Two contrasting members of the No Pain, No Gain portfolio have made stock market ripples in the past week or so – one a longstanding constituent, the other a relative newcomer. Marston's, the long- established brewer, arrived in August five years ago; Alkane Energy, incorporated for only 20 years, was recruited last summer.
As if to emphasise the differences, Marston's rolled out interim profits; Alkane arranged a deal involving its potential shale gas interests. As I write, however, the two have had a common experience: their shares responded with decidedly flat displays.
The Pedigree and Brakspear brewer, with around 1,800 pubs, said underlying profits were up 9.4 per cent to £29m, but the statutory pre-tax figures showed a £54.8m loss. Such a display should not have come as a surprise. Indeed stockbroker The Share Centre warned before the results that Marston's disposal programme may produce "a short-term drag".
In the event, pub sales and other factors took their toll although it is quite clear the brewer is trading well, prompting the chief executive Ralph Findlay to observe: "We are beginning to see some evidence of consumer confidence returning in the regions, leaving us confident of making positive progress in the rest of the year." Revenue was up 4.5 per cent to £374.3m in the half year and the dividend was lifted by 4.3 per cent to 2.4p a share.
Marston's has sold 286 "small, wet-led" pubs for £116m and expects to open a further 27 of its new-style pub/restaurants this year.
The shares, like so many small and mid caps, are a long way from their 12-month peak. They hit 165.5p and now reside at 147p. The portfolio recruited them at 95p.
Alkane's conditional arrangement to make an exit from its onshore shale prospects will leave it with 18 per cent of the buyer, Egdon Resources. When the deal is finalised, Egdon will be one of the major players in this country's nascent and still controversial fracking activities.

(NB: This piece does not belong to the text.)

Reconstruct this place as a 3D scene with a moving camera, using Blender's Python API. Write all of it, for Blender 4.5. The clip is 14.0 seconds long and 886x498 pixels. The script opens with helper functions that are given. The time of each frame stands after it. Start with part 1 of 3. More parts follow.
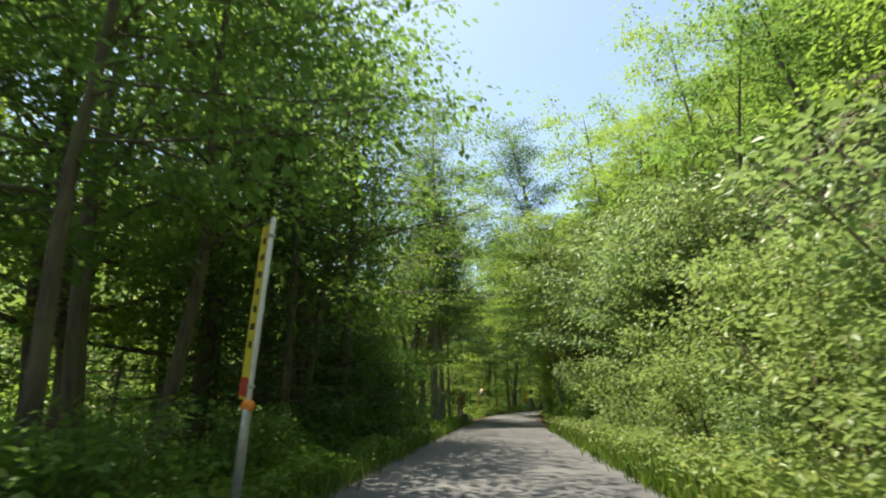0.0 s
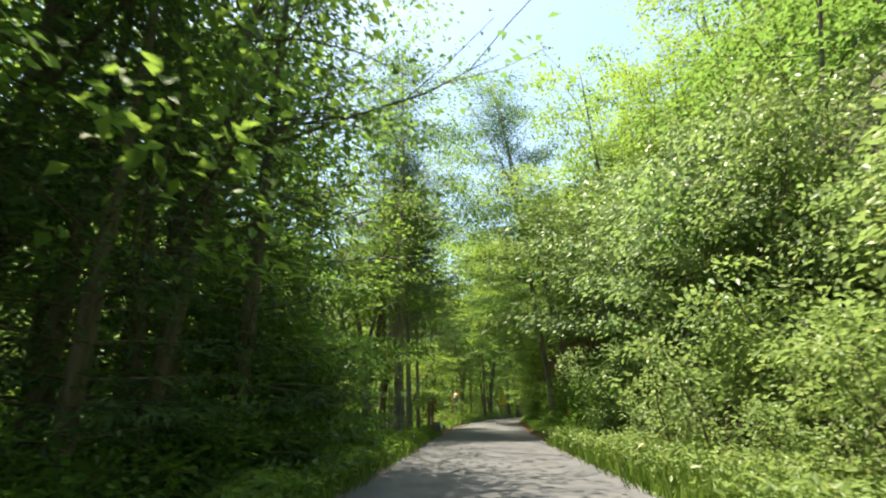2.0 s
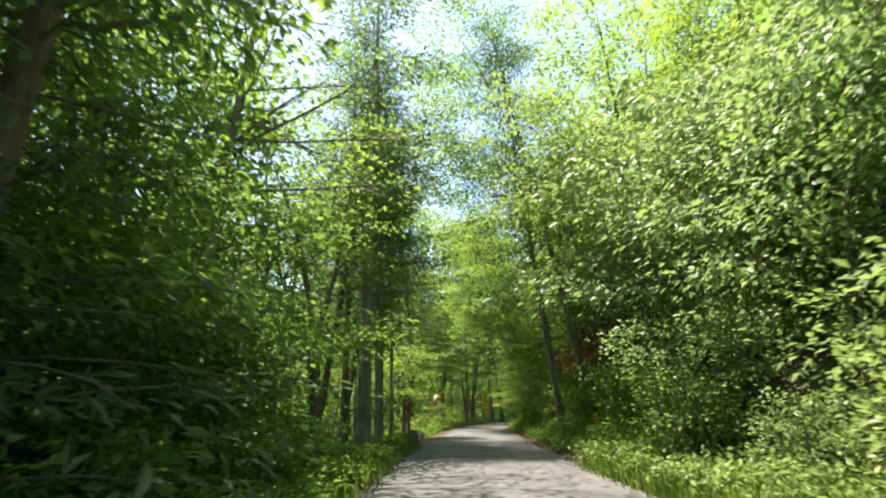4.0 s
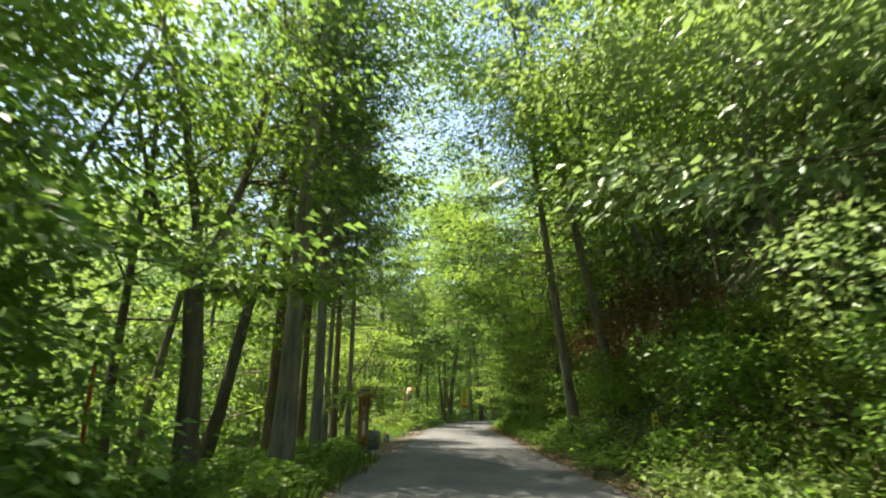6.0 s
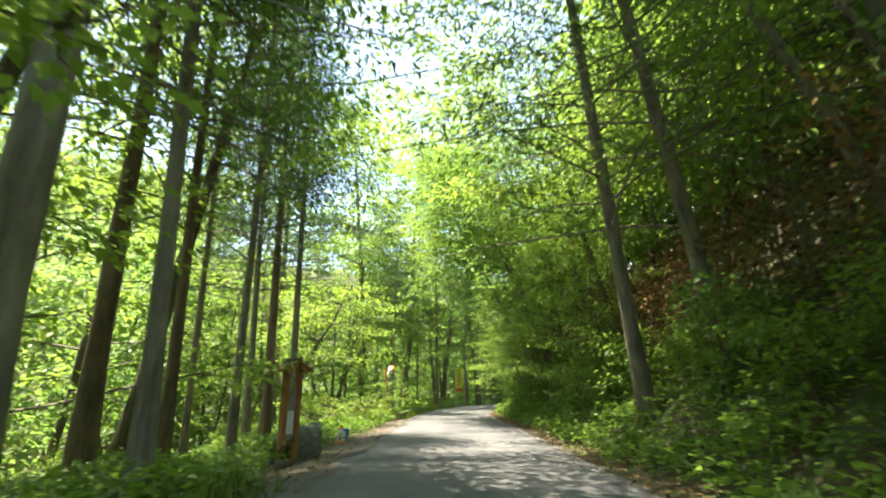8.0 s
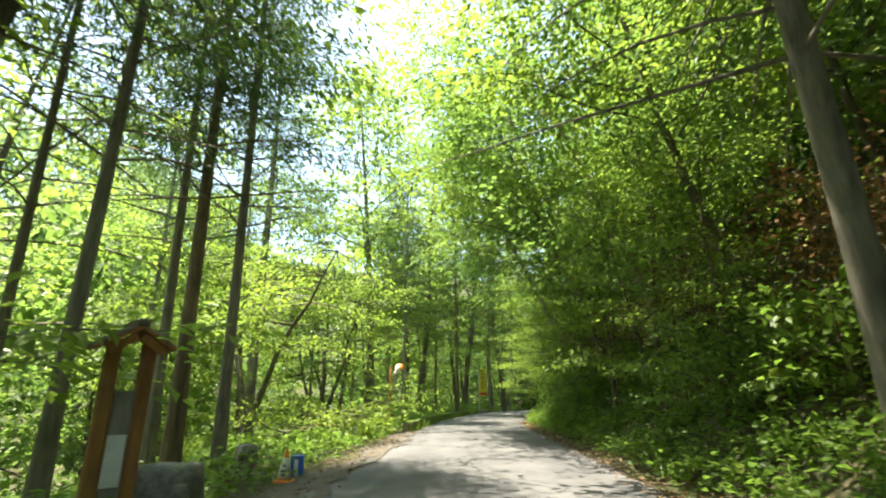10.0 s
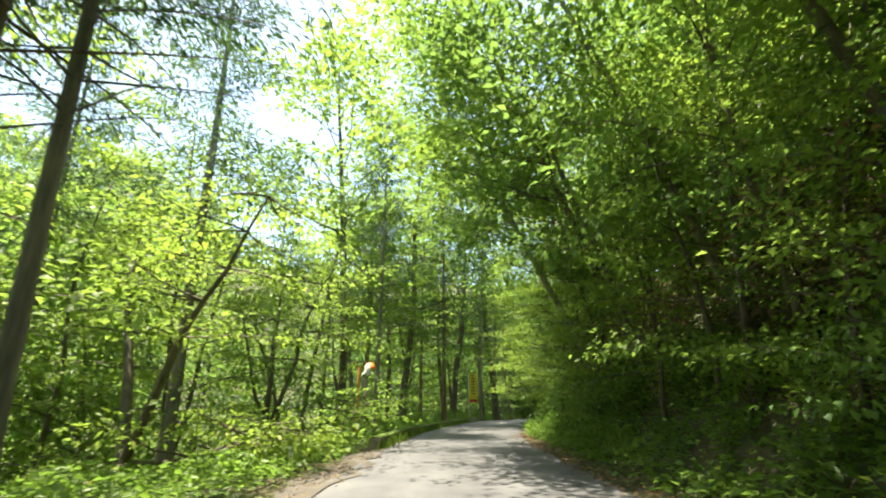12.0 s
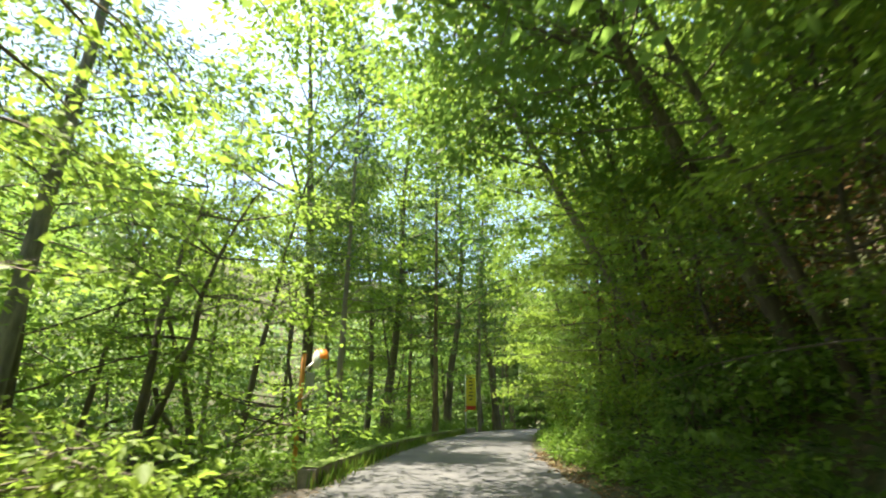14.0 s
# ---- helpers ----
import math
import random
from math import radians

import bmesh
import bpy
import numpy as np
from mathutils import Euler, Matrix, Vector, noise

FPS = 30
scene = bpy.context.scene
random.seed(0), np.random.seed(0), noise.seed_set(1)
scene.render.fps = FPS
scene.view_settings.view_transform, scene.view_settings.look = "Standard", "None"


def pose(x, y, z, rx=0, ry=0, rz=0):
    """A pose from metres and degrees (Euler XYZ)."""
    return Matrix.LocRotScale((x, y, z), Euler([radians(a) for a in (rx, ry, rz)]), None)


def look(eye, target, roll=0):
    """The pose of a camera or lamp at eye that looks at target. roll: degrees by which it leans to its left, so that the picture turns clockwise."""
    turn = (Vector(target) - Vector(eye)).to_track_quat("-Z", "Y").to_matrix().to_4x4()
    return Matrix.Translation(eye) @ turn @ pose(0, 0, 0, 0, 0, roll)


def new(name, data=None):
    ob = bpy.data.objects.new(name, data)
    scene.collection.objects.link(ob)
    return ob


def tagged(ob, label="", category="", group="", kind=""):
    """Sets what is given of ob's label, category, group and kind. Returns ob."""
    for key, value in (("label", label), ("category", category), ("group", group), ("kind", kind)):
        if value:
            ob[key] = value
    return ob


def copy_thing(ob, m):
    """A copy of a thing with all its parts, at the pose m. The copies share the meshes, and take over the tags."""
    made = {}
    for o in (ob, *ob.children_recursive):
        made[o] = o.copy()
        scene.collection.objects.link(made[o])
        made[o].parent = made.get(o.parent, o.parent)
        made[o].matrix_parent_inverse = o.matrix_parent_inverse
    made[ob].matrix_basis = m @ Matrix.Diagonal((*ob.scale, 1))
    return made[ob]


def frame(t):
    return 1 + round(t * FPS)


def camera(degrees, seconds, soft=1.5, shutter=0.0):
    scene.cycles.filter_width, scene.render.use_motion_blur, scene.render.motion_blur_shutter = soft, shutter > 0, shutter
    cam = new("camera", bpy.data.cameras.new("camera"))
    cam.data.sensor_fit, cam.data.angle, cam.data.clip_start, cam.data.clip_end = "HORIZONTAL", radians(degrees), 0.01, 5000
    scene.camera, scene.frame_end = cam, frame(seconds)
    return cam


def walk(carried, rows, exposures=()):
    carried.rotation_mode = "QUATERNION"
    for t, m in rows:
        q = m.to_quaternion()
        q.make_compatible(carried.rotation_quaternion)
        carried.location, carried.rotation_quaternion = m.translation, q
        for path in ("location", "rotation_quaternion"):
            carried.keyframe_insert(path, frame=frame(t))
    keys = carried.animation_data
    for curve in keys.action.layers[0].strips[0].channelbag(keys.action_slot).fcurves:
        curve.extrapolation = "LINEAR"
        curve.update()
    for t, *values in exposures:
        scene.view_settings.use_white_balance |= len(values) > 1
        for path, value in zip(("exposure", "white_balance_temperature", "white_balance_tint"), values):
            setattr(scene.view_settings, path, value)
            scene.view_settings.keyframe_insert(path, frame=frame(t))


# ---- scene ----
# The camera and its walk: seconds, x, y, z, turn to the left, look up, lean to the right.
cam = camera(84.0, 14.0, soft=2.0, shutter=0.42)
PATH = [
    (0.0, 0.000, 0.000, 0.910, 6.67, 17.49, 0.71),
    (0.5, -0.164, 1.402, 0.903, 6.04, 17.30, 0.71),
    (1.0, -0.270, 2.667, 0.895, 5.23, 17.34, 0.73),
    (1.5, -0.322, 3.741, 0.896, 4.64, 17.83, 0.81),
    (2.0, -0.363, 4.772, 0.903, 3.48, 18.13, 0.86),
    (4.5, -0.767, 10.662, 0.929, 0.61, 18.65, 0.44),
    (5.0, -0.762, 11.852, 0.928, -0.06, 18.77, 0.14),
    (5.5, -0.744, 13.087, 0.922, -0.95, 18.52, -0.24),
    (6.0, -0.719, 14.369, 0.916, -1.28, 18.16, -0.48),
    (6.5, -0.671, 15.782, 0.900, -1.81, 17.39, -0.67),
    (7.0, -0.591, 17.233, 0.884, -2.11, 16.86, -0.43),
    (7.5, -0.471, 18.590, 0.872, -2.25, 16.56, -0.05),
    (8.0, -0.397, 19.953, 0.858, -2.11, 16.52, 0.26),
    (8.5, -0.360, 21.320, 0.848, -1.50, 16.58, 0.31),
    (11.0, -0.046, 25.945, 0.886, 1.09, 17.51, -0.10),
    (11.5, -0.058, 26.871, 0.885, 0.55, 17.75, -0.02),
    (12.0, 0.087, 27.702, 0.888, -0.54, 17.76, -0.10),
    (12.5, 0.251, 28.609, 0.893, -1.37, 17.77, -0.22),
    (13.0, 0.327, 29.692, 0.898, -1.39, 18.09, -0.29),
    (13.5, 0.340, 30.991, 0.902, -1.34, 18.28, -0.33),
    (14.0, 0.351, 32.381, 0.905, -0.87, 18.56, -0.35),
]
walk(cam, [(t, pose(x, y, z, 90 + up, 0, turn) @ pose(0, 0, 0, 0, 0, -lean)) for t, x, y, z, turn, up, lean in PATH],
     [(0.0, 1.45, 7400, 3), (2.0, 1.85, 7400, 3), (5.0, 2.08, 7400, 3), (6.0, 2.08, 7400, 3), (6.5, 2.14, 7400, 3), (7.5, 2.66, 7400, 3), (8.5, 2.66, 7400, 3), (11.0, 2.3, 7400, 3), (12.5, 2.27, 7400, 3), (14.0, 2.32, 7400, 3)])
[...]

Alkane has been exploring the shale potential of its sites for some time. It was weighing whether it should go it alone, recruit a partner or sell out. In the event it is selling but retaining an interest in more than 140,000 acres, 10 licences and possibly a huge amount of gas. It also obtains a slice of Egdon's existing shale interests. Alkane maintains that the deal leaves it "best placed to benefit from any uplift in shale development while enabling the group to continue to focus on its core power-generation business".

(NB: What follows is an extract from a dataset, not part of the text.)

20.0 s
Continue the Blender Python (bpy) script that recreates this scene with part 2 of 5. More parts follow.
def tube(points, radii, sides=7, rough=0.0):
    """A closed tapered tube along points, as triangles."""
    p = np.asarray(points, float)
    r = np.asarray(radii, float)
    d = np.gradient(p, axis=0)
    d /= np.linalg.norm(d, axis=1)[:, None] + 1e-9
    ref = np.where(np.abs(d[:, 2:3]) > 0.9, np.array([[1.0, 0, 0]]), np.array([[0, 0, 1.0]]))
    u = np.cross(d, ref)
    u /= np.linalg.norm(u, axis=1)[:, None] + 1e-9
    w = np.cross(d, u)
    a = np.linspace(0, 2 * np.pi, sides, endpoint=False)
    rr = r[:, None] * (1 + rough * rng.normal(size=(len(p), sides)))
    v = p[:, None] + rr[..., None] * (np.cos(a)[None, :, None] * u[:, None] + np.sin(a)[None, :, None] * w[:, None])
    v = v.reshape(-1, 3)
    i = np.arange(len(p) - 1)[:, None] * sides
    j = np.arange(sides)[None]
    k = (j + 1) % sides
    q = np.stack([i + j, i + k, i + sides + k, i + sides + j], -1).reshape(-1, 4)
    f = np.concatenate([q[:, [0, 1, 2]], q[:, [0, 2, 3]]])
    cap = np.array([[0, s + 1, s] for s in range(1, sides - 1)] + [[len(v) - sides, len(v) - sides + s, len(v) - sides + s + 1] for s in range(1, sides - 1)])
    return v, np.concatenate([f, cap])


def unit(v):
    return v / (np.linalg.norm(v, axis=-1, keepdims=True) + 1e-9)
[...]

As part of the shale takeover, Egdon is raising £7m through a placing and open offer at 20p – the same price as the valuation placed on the Egdon shares that Alkane is collecting. Those shares are around the 25p mark, capitalising the company at £36m. Although at one time gaining about 4p on the deal, Alkane shares seem to have settled at near 39p, a little below the portfolio's buying price.
Another portfolio constituent, the Avation aircraft-leasing group, has modestly increased its shareholding in offshoot Capital Leasing, an Aim-traded company. By buying 180,000 shares at 15.25p, it has lifted its stake to 65.6 per cent. As I mentioned a few weeks ago, a bid for full control could emerge in the not- too-distant future.
Avation has also achieved a tax advantage by becoming a member of a Singapore scheme that allows a reduction in corporation tax. The group qualifies for this benefit because of its extensive operations in Singapore.